Morning deep work: Two or three 50-minute Pomodoros on their most demanding task, with 15-minute breaks between them.
Afternoon shallow work: Switch to classic 25-minute Pomodoros for meetings, emails, code reviews, and administrative tasks.
End-of-day review: One final 25-minute block to plan tomorrow and tie up loose ends.

This approach mirrors how your energy naturally fluctuates throughout the day. Most people have higher cognitive reserves in the morning, which makes it the right time for extended focus sessions. Saving the shorter, more structured intervals for the afternoon takes advantage of the Pomodoro Technique's ability to keep you productive even when motivation is lower.

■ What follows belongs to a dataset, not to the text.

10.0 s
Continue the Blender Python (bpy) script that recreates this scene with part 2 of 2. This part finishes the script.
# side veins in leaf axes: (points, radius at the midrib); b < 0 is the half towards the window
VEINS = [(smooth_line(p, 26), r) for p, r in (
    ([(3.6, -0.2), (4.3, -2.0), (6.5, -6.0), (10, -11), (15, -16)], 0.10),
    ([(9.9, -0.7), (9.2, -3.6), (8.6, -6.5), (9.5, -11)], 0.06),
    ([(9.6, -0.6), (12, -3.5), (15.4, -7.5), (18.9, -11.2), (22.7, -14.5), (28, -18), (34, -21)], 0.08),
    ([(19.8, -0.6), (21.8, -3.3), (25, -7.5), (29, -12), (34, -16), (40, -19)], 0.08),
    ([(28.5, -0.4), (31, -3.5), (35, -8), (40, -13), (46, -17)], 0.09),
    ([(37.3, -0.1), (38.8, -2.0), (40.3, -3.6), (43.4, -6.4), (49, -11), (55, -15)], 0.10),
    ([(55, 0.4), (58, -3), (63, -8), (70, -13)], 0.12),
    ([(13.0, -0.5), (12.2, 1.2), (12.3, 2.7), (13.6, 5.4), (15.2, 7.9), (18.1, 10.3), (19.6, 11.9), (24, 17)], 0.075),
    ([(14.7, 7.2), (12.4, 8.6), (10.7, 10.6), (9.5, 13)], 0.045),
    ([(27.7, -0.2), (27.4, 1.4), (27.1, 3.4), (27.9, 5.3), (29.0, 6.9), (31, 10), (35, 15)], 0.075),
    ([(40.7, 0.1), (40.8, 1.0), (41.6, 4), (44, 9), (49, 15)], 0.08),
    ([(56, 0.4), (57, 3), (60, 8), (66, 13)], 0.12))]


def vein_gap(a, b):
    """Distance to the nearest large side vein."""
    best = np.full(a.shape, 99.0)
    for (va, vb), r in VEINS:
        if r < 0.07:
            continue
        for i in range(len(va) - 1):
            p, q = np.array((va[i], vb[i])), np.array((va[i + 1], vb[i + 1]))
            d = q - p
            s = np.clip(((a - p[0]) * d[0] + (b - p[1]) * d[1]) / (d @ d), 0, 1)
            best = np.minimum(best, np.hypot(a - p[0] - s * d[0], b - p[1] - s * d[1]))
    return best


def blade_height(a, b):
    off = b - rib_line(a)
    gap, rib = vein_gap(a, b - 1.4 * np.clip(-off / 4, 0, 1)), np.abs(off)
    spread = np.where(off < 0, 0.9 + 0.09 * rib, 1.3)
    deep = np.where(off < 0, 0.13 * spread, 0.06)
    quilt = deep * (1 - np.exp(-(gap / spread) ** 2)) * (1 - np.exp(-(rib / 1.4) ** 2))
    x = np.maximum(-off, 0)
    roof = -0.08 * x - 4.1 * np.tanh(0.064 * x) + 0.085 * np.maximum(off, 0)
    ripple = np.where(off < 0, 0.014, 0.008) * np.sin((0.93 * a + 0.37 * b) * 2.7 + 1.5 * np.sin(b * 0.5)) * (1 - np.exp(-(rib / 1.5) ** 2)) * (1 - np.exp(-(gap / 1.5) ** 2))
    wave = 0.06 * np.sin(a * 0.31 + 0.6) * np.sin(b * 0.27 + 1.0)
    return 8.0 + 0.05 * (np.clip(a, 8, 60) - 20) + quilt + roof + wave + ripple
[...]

If you're curious about other structured approaches to timing your work, Pomodorian supports several alternatives beyond the classic Pomodoro — including the 52/17 technique and a deep work timer designed specifically for longer sessions.

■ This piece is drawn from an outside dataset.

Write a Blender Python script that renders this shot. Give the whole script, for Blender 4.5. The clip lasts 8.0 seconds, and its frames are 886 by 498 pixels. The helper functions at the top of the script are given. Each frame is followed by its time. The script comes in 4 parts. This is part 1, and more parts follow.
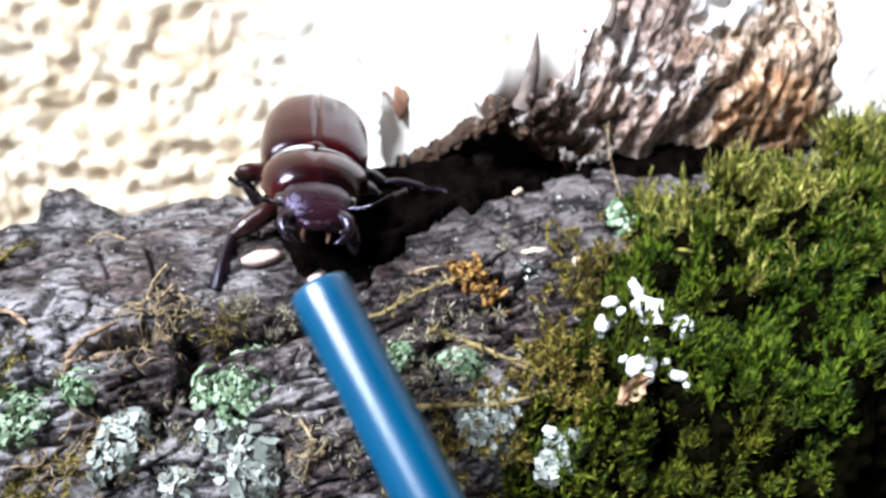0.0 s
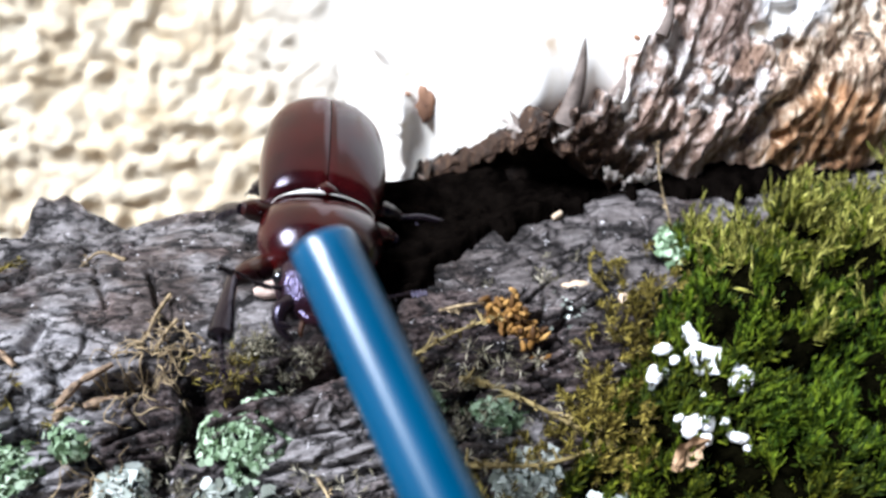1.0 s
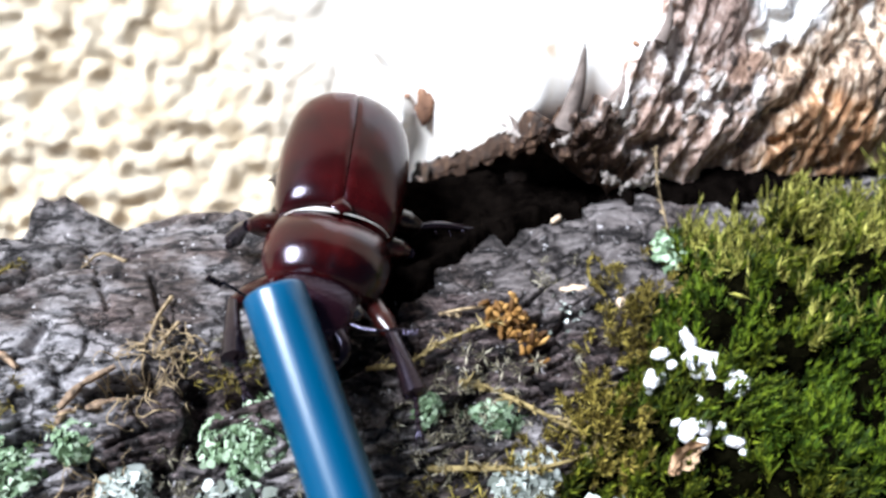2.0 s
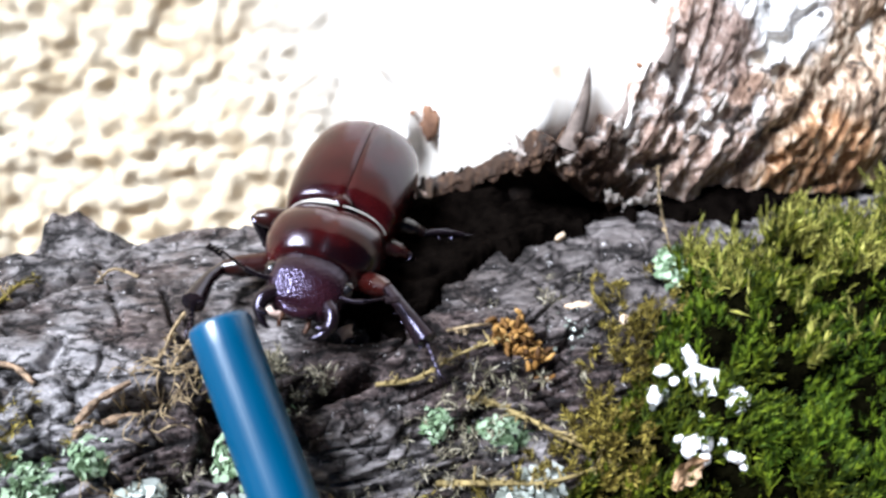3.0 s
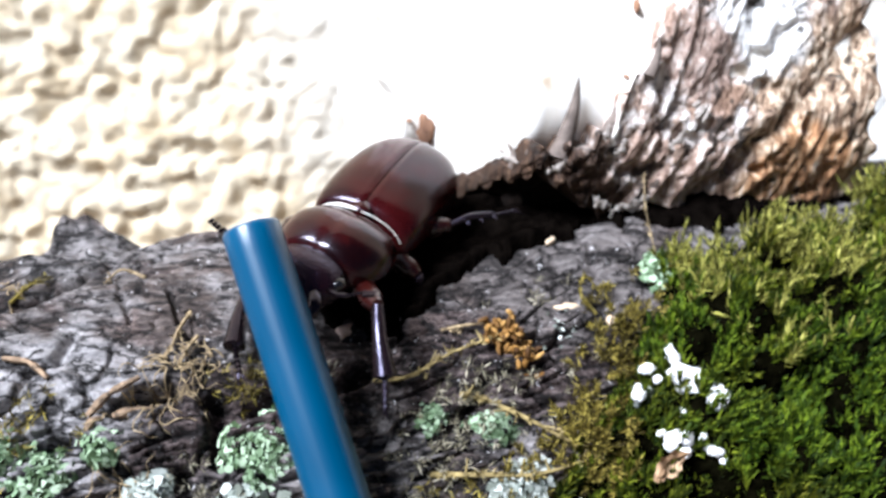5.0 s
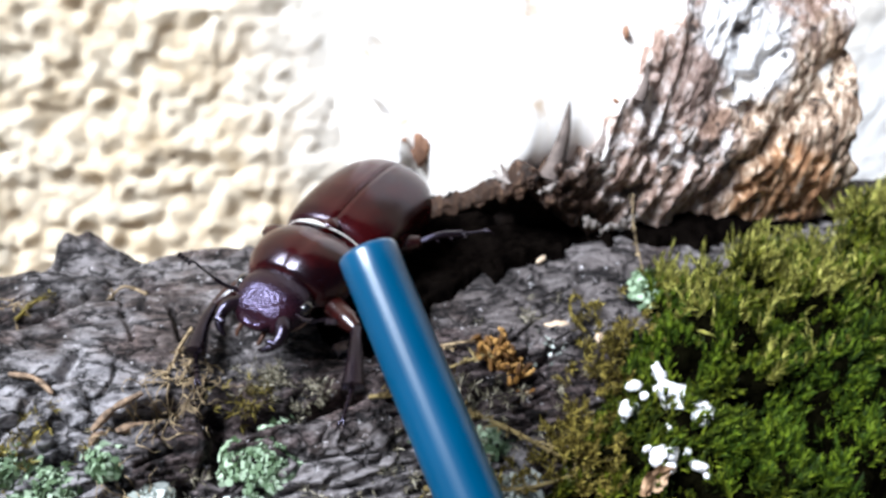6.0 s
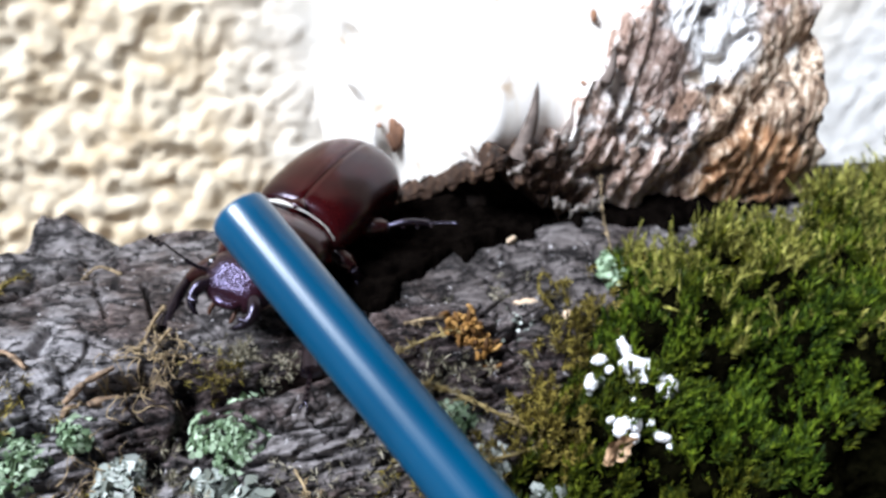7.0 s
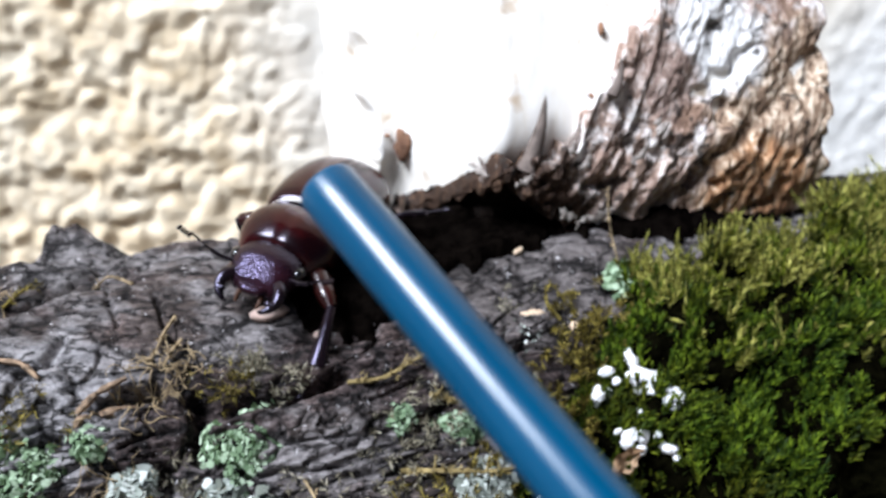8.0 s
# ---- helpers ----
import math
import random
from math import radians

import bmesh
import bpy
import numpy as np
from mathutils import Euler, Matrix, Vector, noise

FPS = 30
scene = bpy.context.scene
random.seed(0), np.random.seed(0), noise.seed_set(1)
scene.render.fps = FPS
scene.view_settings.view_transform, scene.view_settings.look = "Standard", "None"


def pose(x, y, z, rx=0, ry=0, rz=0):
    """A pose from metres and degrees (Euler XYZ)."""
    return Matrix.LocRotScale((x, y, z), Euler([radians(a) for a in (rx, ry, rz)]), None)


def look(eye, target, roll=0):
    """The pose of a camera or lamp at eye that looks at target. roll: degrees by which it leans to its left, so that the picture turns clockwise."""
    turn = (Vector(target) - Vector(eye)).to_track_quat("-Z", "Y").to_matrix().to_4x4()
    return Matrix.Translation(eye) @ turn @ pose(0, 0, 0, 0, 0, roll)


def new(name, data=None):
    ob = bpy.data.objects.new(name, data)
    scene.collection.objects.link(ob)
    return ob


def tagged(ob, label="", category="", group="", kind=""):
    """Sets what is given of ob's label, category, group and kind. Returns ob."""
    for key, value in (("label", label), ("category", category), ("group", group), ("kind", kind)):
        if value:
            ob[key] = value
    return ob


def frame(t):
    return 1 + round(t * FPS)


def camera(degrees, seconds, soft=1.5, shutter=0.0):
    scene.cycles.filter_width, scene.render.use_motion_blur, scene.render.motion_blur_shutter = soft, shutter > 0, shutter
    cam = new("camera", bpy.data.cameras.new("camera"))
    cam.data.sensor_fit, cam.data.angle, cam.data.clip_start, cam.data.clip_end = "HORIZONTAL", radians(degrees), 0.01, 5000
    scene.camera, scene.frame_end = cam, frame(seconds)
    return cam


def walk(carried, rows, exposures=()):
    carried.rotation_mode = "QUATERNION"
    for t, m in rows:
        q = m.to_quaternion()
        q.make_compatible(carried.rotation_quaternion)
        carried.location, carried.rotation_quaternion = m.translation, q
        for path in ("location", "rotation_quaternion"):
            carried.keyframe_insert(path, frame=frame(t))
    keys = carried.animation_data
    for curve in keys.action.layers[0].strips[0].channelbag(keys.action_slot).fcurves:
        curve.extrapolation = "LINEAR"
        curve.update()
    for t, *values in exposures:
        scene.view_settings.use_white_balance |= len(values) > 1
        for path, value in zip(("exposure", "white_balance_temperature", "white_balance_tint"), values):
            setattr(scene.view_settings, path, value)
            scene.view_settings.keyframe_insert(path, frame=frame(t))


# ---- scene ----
cam = camera(56.8, 8.0, 2.9, 0.5)
# a close-up lens: the wall behind lies out of focus
cam.data.dof.use_dof, cam.data.dof.focus_distance, cam.data.dof.aperture_fstop = True, 0.128, 22.0
METRES, EYE, TILT, LEAN, TURN = 0.055, 0.16, -20.0, 0.0, 0.0
ROWS = [
    (0.0, 0.0, 0.0, 0.0, 0.0, 0.0, -0.0),
    (0.5, -0.0263, 0.0933, 0.0795, 0.01, -0.76, -0.45),
    (1.0, -0.1218, 0.2793, 0.2032, -0.28, -2.37, -1.56),
    (2.5, -0.1675, 0.2502, 0.2459, -1.04, -2.64, -2.08),
    (3.0, -0.1974, 0.213, 0.2718, -1.32, -2.36, -2.29),
    (3.5, -0.1675, 0.142, 0.2496, -1.59, -2.21, -2.21),
    (4.0, -0.1919, 0.1442, 0.2502, -1.6, -2.14, -2.32),
    (5.5, -0.205, 0.0501, 0.2983, -1.92, -1.79, -2.76),
    (6.0, -0.2124, 0.0103, 0.32, -2.22, -1.59, -2.89),
    (6.5, -0.1544, -0.0263, 0.2669, -2.43, -1.6, -2.64),
    (7.0, -0.1151, -0.0446, 0.2441, -2.46, -1.43, -2.52),
    (7.5, -0.1465, -0.0607, 0.2689, -2.39, -1.19, -2.71),
    (8.0, -0.1511, -0.0659, 0.2761, -2.52, -1.28, -2.8),
]
EXPOSURES = [(0.0, 1.5, 5650, 10), (0.5, 1.37, 5650, 10), (1.0, 1.25, 5650, 10), (2.5, 1.44, 5650, 10),
             (4.0, 1.38, 5650, 10), (5.5, 1.31, 5650, 10), (6.5, 0.94, 5650, 10), (7.5, 0.94, 5650, 10), (8.0, 0.79, 5650, 10)]
walk(cam, [(t, pose(0, 0, EYE, TILT, LEAN, TURN) @ pose(METRES * x, METRES * y, METRES * z, 90 + pitch, roll, yaw))
           for t, x, y, z, yaw, pitch, roll in ROWS], EXPOSURES)

# ---- light ----
SUN_TRAVEL = Vector((0.54, 0.38, -0.75)).normalized()
world = bpy.data.worlds.new("sky")
scene.world = world
world.use_nodes = True
wn = world.node_tree
sky = wn.nodes.new("ShaderNodeTexSky")
sky.sky_type, sky.sun_disc = "NISHITA", False
sky.sun_elevation = math.asin(-SUN_TRAVEL.z)
sky.sun_rotation = math.atan2(-SUN_TRAVEL.x, -SUN_TRAVEL.y)
wn.links.new(sky.outputs[0], wn.nodes["Background"].inputs[0])
wn.nodes["Background"].inputs[1].default_value = 0.0075
sun = new("sun", bpy.data.lights.new("sun", "SUN"))
sun.data.energy, sun.data.angle, sun.data.color = 4.7, radians(24), (1.0, 0.985, 0.97)
sun.matrix_world = look((-0.6, -0.5, 1.2), Vector((-0.6, -0.5, 1.2)) + SUN_TRAVEL)


# ---- noise on arrays ----
def hashed(ix, iy, iz, seed):
    h = (ix * 374761393 + iy * 668265263 + iz * 2147483647 + seed * 1274126177) & 0xFFFFFFFF
    h = ((h ^ (h >> 13)) * 1274126177) & 0xFFFFFFFF
    h = ((h ^ (h >> 16)) * 2246822519) & 0xFFFFFFFF
    return ((h ^ (h >> 15)) & 0xFFFFFF) / float(0xFFFFFF)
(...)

What the Research Actually Says About Interval Length

It's worth being honest about the state of the evidence. A 2023 study by Biwer et al. found that structured break intervals (including Pomodoro-style blocks) helped students achieve similar task completion in less total time compared to self-regulated breaks. But a 2025 study by Smits, Wenzel, and de Bruin found no significant differences in productivity between Pomodoro (25/5), Flowtime (self-chosen break timing), and fully self-regulated approaches.

The honest conclusion: there is no scientifically "optimal" interval that works for everyone. What matters more than the specific number is the principle — focused work, intentional breaks, and a system you'll actually stick with. If 25 minutes feels like it's cutting you off at the knees, try 50. If 50 feels like a slog, try 40. The best timer length is the one that matches how your brain actually works, not what a technique prescribes.

Getting Started With Longer Sessions

If you want to experiment with a long Pomodoro, here's a practical starting point:

1. Pick one task that you know requires deep focus. Don't test a new interval length on shallow work — you won't notice the difference. 2. Set your custom timer to 45 minutes. This is a conservative step up from 25 that most people handle well. In Pomodorian, you can adjust your session length in seconds and pair it with ambient sounds to help you settle in faster. 3. Take a 15-minute break after the session. Walk away from your desk. 4. Do two sessions like this, then evaluate. Did you maintain focus for the full 45 minutes? Did the break feel adequate? 5. Adjust by 5 minutes in either direction based on how it went. After a week, you'll converge on an interval that works for your brain and your work.

The Pomodoro Technique was never meant to be rigid. Cirillo started with intervals as short as a few minutes before arriving at the 25-minute standard, and the core principle — focused work paired with intentional rest — works at various durations. For some types of work, a longer session is simply the right tool for the job.

Your timer should serve your focus, not the other way around.